Mais au sein même du PS, certains trouvent que Philippe Brun pousse le bouchon un peu loin. « Comme a dit Jaurès, il y a l’idéal et le réel. Quand l’élastique est trop fin, à la fin, il casse. Le toujours plus finit par rien du tout… » met en garde un sénateur PS.

« Sur le 49.3, je sens une position différente entre Lecornu et Montchalin »

D’où les appels, qui se multiplient à droite et au centre, pour trouver une voie de sortie, sur un retour du 49.3, que le premier ministre s’est engagé à ne pas utiliser, sur demande du PS. « Avoir une CMP positive, on peut le faire. Mais sans 49.3, ce n’est pas la peine », résume un sénateur. Un autre ajoute : « La solution idéale pour sortir du bordel, c’est qu’il y ait une CMP positive avec derrière un 49.3 qui fasse passer le budget ».
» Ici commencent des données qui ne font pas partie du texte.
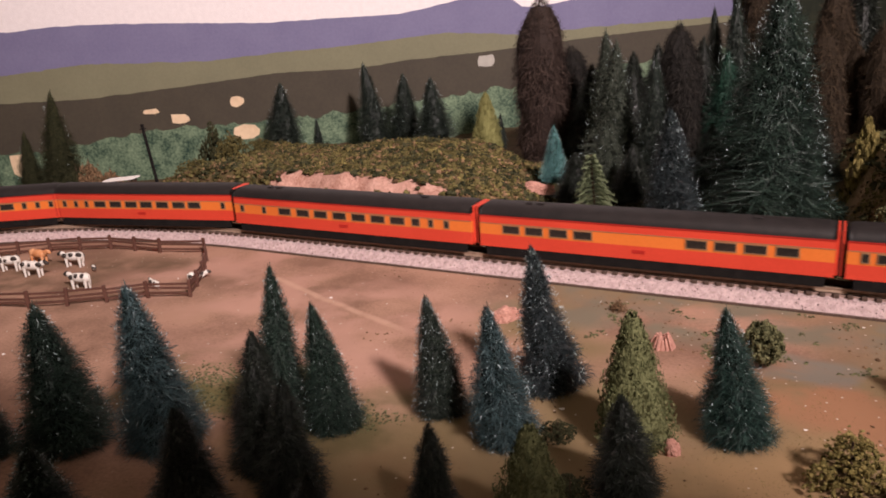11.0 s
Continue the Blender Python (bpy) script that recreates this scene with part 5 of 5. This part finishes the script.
cow(-0.286, 0.306, 185, seed=1)
cow(-0.252, 0.274, 178, seed=2)
cow(-0.296, 0.287, 8, seed=3)
cow(-0.312, 0.307, 355, tan=True, seed=4, label="tan and white cow standing in the pen")
cow(-0.320, 0.294, 190, seed=5)
cow(-0.211, 0.280, 150, lying=True, size=0.72, seed=6, label="black and white calf lying by the fence")
cow(-0.197, 0.296, 30, lying=True, size=0.72, seed=7, label="black and white calf lying by the fence")
cow(-0.268, 0.301, 320, lying=True, size=0.5, seed=8, label="tiny dark calf lying in the pen")

# ---- pole and a white board behind the hill ----
bm = bmesh.new()
bmesh.ops.create_cone(bm, cap_ends=True, segments=10, radius1=0.0016, radius2=0.0012, depth=0.075, matrix=Matrix.Translation((0, 0, 0.0375)))
add_box(bm, 0, 0, 0.071, 0.006, 0.001, 0.001)
add_box(bm, 0, 0, 0.0735, 0.0026, 0.002, 0.003, 0.0005)
pole = part("utility_pole", bm, UNDER)
pole.matrix_world = pose(-0.393, 0.520, ground_z(-0.393, 0.520), 0, -6, 0)
tagged(pole, "dark leaning utility pole behind the hill", "pole")
bm = bmesh.new()
add_box(bm, 0, 0, 0, 0.026, 0.012, 0.0012, 0.0002)
board = part("white_board", bm, WHITE)
board.matrix_world = pose(-0.385, 0.466, 0.0145, 0, -4, 8)
tagged(board, "white flat board lying behind the track", "board")
bm = bmesh.new()
for q in (-0.009, 0.009):
    add_box(bm, q, 0, -0.0072, 0.003, 0.009, 0.0146)
part("leg", bm, BARK, board)
# wire hoop above the right hill
bm = bmesh.new()
ringpts = [(0.0046 * math.cos(a), 0.0046 * math.sin(a)) for a in np.linspace(-0.3, 3.4, 22)]
for (x0, z0), (x1, z1) in zip(ringpts, ringpts[1:]):
    add_box(bm, (x0 + x1) / 2, 0, 0.030 + (z0 + z1) / 2, math.hypot(x1 - x0, z1 - z0) + 0.0003, 0.00032, 0.00032, turn=Matrix.Rotation(-math.atan2(z1 - z0, x1 - x0), 4, "Y"))
add_box(bm, 0.0044, 0, 0.015, 0.00032, 0.00032, 0.030)
hoop = part("wire_hoop", bm, RAIL_SIDE)
hoop.matrix_world = pose(0.262, 0.44, ground_z(0.262, 0.44), 0, 0, 0)
tagged(hoop, "thin bent bright wire hoop in the wood", "wire")

motions()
Mais jusqu’ici, c’est non, du moins du côté de Matignon. « Je sens une position différente entre Lecornu et Montchalin. Je sens que la ministre, si le PS s’abstient, serait prête à jouer le 49.3. Mais Lecornu est pour respecter sa parole », avance un parlementaire socialiste. Mais la vérité de 2025 est-elle celle de 2026 ? Le même n’exclut pas qu’après la non-adoption du budget dans les temps et le recours à une loi spéciale s’ouvre « une nouvelle séquence », où Sébastien Lecornu pourra recourir au 49.3, sans se dédire.